> _Problem to work on_:
Carry none of the pictures over; write out the complete data exactly.

> _Dataset extract_:

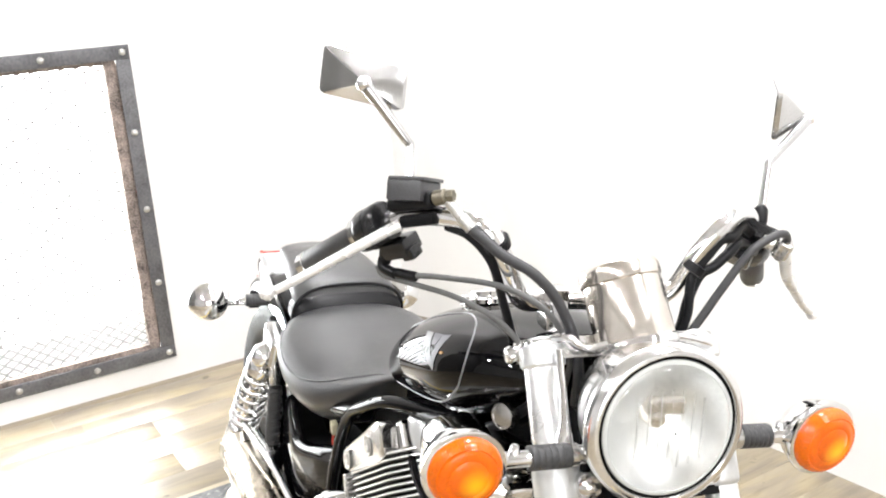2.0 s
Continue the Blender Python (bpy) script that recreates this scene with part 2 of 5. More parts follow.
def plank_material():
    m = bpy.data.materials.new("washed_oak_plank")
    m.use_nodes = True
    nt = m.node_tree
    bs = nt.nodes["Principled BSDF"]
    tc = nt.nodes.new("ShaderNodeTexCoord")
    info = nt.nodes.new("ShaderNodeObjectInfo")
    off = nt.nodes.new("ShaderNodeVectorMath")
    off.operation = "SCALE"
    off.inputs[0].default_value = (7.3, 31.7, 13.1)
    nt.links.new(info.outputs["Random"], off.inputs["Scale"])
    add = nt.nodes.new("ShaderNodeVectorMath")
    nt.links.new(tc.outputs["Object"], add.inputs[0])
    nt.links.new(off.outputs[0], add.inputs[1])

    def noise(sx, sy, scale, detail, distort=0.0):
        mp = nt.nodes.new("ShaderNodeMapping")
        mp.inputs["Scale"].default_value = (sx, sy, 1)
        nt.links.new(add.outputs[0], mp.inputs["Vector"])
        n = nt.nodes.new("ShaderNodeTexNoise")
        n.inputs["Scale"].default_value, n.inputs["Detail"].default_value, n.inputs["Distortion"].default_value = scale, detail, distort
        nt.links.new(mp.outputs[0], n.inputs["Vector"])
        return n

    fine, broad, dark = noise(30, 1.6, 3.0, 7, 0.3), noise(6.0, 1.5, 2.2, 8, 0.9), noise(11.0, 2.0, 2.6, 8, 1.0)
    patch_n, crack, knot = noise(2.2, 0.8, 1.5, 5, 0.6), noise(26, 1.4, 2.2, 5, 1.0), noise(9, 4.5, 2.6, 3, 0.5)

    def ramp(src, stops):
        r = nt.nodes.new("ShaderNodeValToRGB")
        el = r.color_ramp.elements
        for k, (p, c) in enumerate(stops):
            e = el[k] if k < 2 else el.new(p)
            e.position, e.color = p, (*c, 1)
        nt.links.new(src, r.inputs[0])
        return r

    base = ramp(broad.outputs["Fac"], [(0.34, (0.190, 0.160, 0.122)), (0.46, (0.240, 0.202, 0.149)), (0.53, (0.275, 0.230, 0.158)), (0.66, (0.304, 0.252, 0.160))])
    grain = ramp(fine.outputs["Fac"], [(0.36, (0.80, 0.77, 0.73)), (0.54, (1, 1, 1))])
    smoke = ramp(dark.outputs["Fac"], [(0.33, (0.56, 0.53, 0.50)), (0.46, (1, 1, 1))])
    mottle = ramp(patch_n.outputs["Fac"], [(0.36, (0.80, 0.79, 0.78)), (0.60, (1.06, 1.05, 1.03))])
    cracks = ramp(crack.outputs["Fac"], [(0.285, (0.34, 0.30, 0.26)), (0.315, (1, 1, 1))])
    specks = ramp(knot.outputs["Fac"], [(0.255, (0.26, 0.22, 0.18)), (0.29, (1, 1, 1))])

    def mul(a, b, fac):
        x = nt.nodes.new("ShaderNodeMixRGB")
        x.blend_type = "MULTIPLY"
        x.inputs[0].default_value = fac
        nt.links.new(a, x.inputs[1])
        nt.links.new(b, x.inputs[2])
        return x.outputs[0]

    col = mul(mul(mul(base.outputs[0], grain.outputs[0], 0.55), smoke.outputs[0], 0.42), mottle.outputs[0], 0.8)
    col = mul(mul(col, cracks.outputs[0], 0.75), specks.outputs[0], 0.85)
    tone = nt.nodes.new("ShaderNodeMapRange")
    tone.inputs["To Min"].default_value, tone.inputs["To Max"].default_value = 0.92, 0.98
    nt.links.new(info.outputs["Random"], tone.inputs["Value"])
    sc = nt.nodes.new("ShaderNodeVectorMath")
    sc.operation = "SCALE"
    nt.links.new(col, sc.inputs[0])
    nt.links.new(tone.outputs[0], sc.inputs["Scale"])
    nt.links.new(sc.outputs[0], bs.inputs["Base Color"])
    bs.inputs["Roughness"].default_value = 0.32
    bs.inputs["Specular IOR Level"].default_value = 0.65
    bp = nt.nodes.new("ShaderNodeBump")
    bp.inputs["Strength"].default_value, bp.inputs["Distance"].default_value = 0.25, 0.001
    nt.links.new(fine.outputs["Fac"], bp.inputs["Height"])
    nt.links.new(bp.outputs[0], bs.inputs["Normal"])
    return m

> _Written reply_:
2.0 s
Continue the Blender Python (bpy) script that recreates this scene with part 2 of 5. More parts follow.
def plank_material():
    m = bpy.data.materials.new("washed_oak_plank")
    m.use_nodes = True
    nt = m.node_tree
    bs = nt.nodes["Principled BSDF"]
    tc = nt.nodes.new("ShaderNodeTexCoord")
    info = nt.nodes.new("ShaderNodeObjectInfo")
    off = nt.nodes.new("ShaderNodeVectorMath")
    off.operation = "SCALE"
    off.inputs[0].default_value = (7.3, 31.7, 13.1)
    nt.links.new(info.outputs["Random"], off.inputs["Scale"])
    add = nt.nodes.new("ShaderNodeVectorMath")
    nt.links.new(tc.outputs["Object"], add.inputs[0])
    nt.links.new(off.outputs[0], add.inputs[1])

    def noise(sx, sy, scale, detail, distort=0.0):
        mp = nt.nodes.new("ShaderNodeMapping")
        mp.inputs["Scale"].default_value = (sx, sy, 1)
        nt.links.new(add.outputs[0], mp.inputs["Vector"])
        n = nt.nodes.new("ShaderNodeTexNoise")
        n.inputs["Scale"].default_value, n.inputs["Detail"].default_value, n.inputs["Distortion"].default_value = scale, detail, distort
        nt.links.new(mp.outputs[0], n.inputs["Vector"])
        return n

    fine, broad, dark = noise(30, 1.6, 3.0, 7, 0.3), noise(6.0, 1.5, 2.2, 8, 0.9), noise(11.0, 2.0, 2.6, 8, 1.0)
    patch_n, crack, knot = noise(2.2, 0.8, 1.5, 5, 0.6), noise(26, 1.4, 2.2, 5, 1.0), noise(9, 4.5, 2.6, 3, 0.5)

    def ramp(src, stops):
        r = nt.nodes.new("ShaderNodeValToRGB")
        el = r.color_ramp.elements
        for k, (p, c) in enumerate(stops):
            e = el[k] if k < 2 else el.new(p)
            e.position, e.color = p, (*c, 1)
        nt.links.new(src, r.inputs[0])
        return r

    base = ramp(broad.outputs["Fac"], [(0.34, (0.190, 0.160, 0.122)), (0.46, (0.240, 0.202, 0.149)), (0.53, (0.275, 0.230, 0.158)), (0.66, (0.304, 0.252, 0.160))])
    grain = ramp(fine.outputs["Fac"], [(0.36, (0.80, 0.77, 0.73)), (0.54, (1, 1, 1))])
    smoke = ramp(dark.outputs["Fac"], [(0.33, (0.56, 0.53, 0.50)), (0.46, (1, 1, 1))])
    mottle = ramp(patch_n.outputs["Fac"], [(0.36, (0.80, 0.79, 0.78)), (0.60, (1.06, 1.05, 1.03))])
    cracks = ramp(crack.outputs["Fac"], [(0.285, (0.34, 0.30, 0.26)), (0.315, (1, 1, 1))])
    specks = ramp(knot.outputs["Fac"], [(0.255, (0.26, 0.22, 0.18)), (0.29, (1, 1, 1))])

    def mul(a, b, fac):
        x = nt.nodes.new("ShaderNodeMixRGB")
        x.blend_type = "MULTIPLY"
        x.inputs[0].default_value = fac
        nt.links.new(a, x.inputs[1])
        nt.links.new(b, x.inputs[2])
        return x.outputs[0]

    col = mul(mul(mul(base.outputs[0], grain.outputs[0], 0.55), smoke.outputs[0], 0.42), mottle.outputs[0], 0.8)
    col = mul(mul(col, cracks.outputs[0], 0.75), specks.outputs[0], 0.85)
    tone = nt.nodes.new("ShaderNodeMapRange")
    tone.inputs["To Min"].default_value, tone.inputs["To Max"].default_value = 0.92, 0.98
    nt.links.new(info.outputs["Random"], tone.inputs["Value"])
    sc = nt.nodes.new("ShaderNodeVectorMath")
    sc.operation = "SCALE"
    nt.links.new(col, sc.inputs[0])
    nt.links.new(tone.outputs[0], sc.inputs["Scale"])
    nt.links.new(sc.outputs[0], bs.inputs["Base Color"])
    bs.inputs["Roughness"].default_value = 0.32
    bs.inputs["Specular IOR Level"].default_value = 0.65
    bp = nt.nodes.new("ShaderNodeBump")
    bp.inputs["Strength"].default_value, bp.inputs["Distance"].default_value = 0.25, 0.001
    nt.links.new(fine.outputs["Fac"], bp.inputs["Height"])
    nt.links.new(bp.outputs[0], bs.inputs["Normal"])
    return m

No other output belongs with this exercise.